A concerned citizen has written to Clifford Carnicom regarding death statistics that were found in the San Francisco Chronicle death notice archives for the months January and February in the years 1995 - 2004. The anonymous citizen had wondered if deaths in these years were markedly different after the start of the aerosol programs. As it turns out, the deaths reported in this paper show the death rate for 2004 to be ten times that of the same months in 1995. Though there are shortcomings in this data (only the months January and February are considered, different reporting methods may have been employed in later years, an increasingly aging population, etc.), this data may be statistically significant in showing an increase in the number of deaths in San Francisco during that time from aerosol programs. The citizen makes the case for others to do the same research.
This paper discusses the statistical significance of the measured startling changes in the hydrogen ion concentration in the clouds, precipitation, rainfall in the years from 1990-2000 in the United States. These atmospheric changes are correlated directly with the presence of sustained and extensive aircraft aerosol operations since the beginning of 1999.
This paper shows comparisons of average measured rainfall pH levels across many different areas in the US during the years 1990, 1999, and 2000. There are small differences in average rainfall pH levels across the nation when the years 1990 and 1999 are compared for each region measured, but the year 2000 shows significant increases in pH levels over both years 1990 and 1999, with some increases upwards of 73% in the year 2000 over earlier 1990 levels. This depicts a large change in atmospheric chemistry across many regions of the US in 2000 over earlier years.
Driven by repeated observations of aerial spraying in the United States in the years from 1996-2000, a statistically significant study of airborne microscopic particle count data from the State of New Mexico was conducted, with approximately 175,000 observations of hourly monitored data from five stations in the state analyzed. This statistical test has been designed to question the difference between the data of 1999 (Data set 1) vs. the combined data of the three previous years from 1996-1998 (Data set 2).
The results show that there is a significant statistical difference between the magnitudes, averages, and variances of the two data sets.

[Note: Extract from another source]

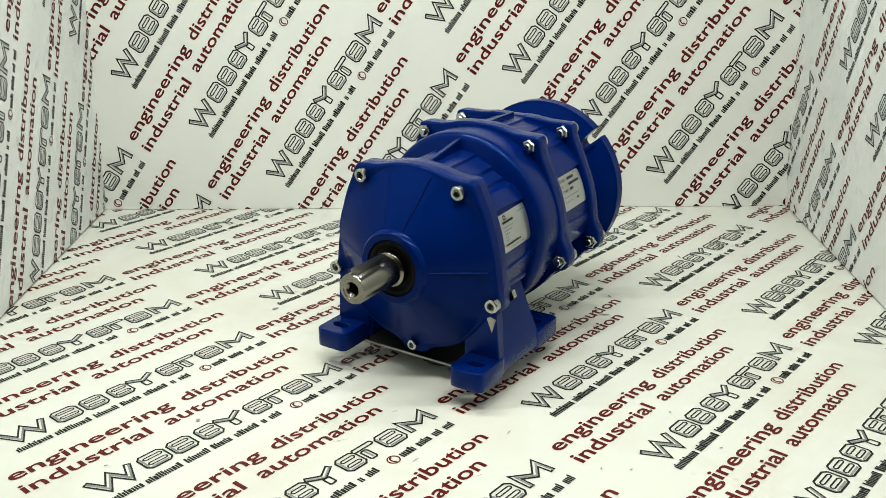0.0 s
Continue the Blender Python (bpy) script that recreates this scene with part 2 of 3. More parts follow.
def logo_mesh():
    """Row of hollow shapes that stand for the firm's mark, 300 mm long, with a fine inner line."""
    bm = bmesh.new()

    def pt(x, y):
        return (x / 1000, y / 1000)

    def hollow(x0, x1, y0, y1, c=3.0, w=2.0):
        ribbon(bm, [pt(x0 + c, y0), pt(x1 - c, y0), pt(x1, y0 + c), pt(x1, y1 - c), pt(x1 - c, y1), pt(x0 + c, y1),
                    pt(x0, y1 - c), pt(x0, y0 + c)], w / 1000, True)

    def grey(pts):
        count = len(bm.faces)
        ribbon(bm, pts, 0.0021)
        bm.faces.ensure_lookup_table()
        for f in bm.faces[count:]:
            f.material_index = 1

    def band(pts, wide, w=1.9):
        """Outline of a broad stroke along points, with a line inside it."""
        n = len(pts)
        left, right = [], []
        for i in range(n):
            p = Vector(pts[i])
            d1 = (p - Vector(pts[i - 1])).normalized() if i else (Vector(pts[1]) - p).normalized()
            d2 = (Vector(pts[i + 1]) - p).normalized() if i < n - 1 else d1
            nn = Vector((-(d1.y + d2.y), d1.x + d2.x)).normalized()
            k = wide / 2 / max(0.45, nn.dot(Vector((-d1.y, d1.x))))
            left.append(p + nn * k)
            right.append(p - nn * k)
        ribbon(bm, [pt(*p) for p in left + right[::-1]], w / 1000, True)
        grey([pt(p[0] + 0.9, p[1] - 0.9) for p in pts])

    band([(5, 6), (15.5, -15), (27, 4), (37.5, -15), (47, 6)], 5.6)
    for x0, x1 in ((55.5, 82.5), (87, 112), (118.5, 142), (178.5, 202.5), (230, 257.5)):
        hollow(x0, x1, -17.6, 6.3, 4.0)
        hollow(x0 + 4.6, x1 - 3.0, -11.8, -7.6, 1.6, 1.5)
        hollow(x0 + 4.6, x1 - 3.0, -2.6, 1.4, 1.6, 1.5)
        grey([pt(x0 + 2.6, -13.5), pt(x0 + 2.6, 2.5)])
        grey([pt(x0 + 4, -15.0), pt(x1 - 4, -15.0)])
    band([(143.5, 5), (158, -4), (172, 5)], 5.2)
    hollow(154.5, 161.5, -17, -6.5, 1.0)
    hollow(202, 227, 1.2, 6.5, 1.5)
    hollow(206.5, 214.5, -17, -1.5, 1.5)
    grey([pt(211, -15), pt(211, -3)])
    band([(266, -15), (267, 4), (282, -8), (297, 4), (298.5, -15)], 5.6)
    me = bpy.data.meshes.new("logo_shapes")
    bm.to_mesh(me)
    bm.free()
    return me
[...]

The conclusion to be reached from this study is that the microscopic air particle count in the state of New Mexico in 1999 is significantly different from that of the preceding three years, and that this difference is directly correlated with the observations of aerial spraying that have taken place during this same time period. The results of this study form a further basis for criminal investigation of the documented spray activity and for congressional hearings on this subject.
An analysis of upper altitude relative humidity data (average relative humidity during this 21 day analysis was 37.5% with a sample standard deviation of 11.7%) in Santa Fe, New Mexico in 1999 refutes the argument that such upper atmospheric conditions should allow for persistent contrails and subsequent cloud formations. It is known at this time that relative humidity levels in the upper atmosphere well below 60% will generally produce clear to semi-clear skies, and normal contrails should dissipate quickly under these conditions. However, the series of pictures included in this paper show the spraying of trails becoming long duration persistent cloud formations that should not have been logically possible with such a low relative humidity on these days of testing.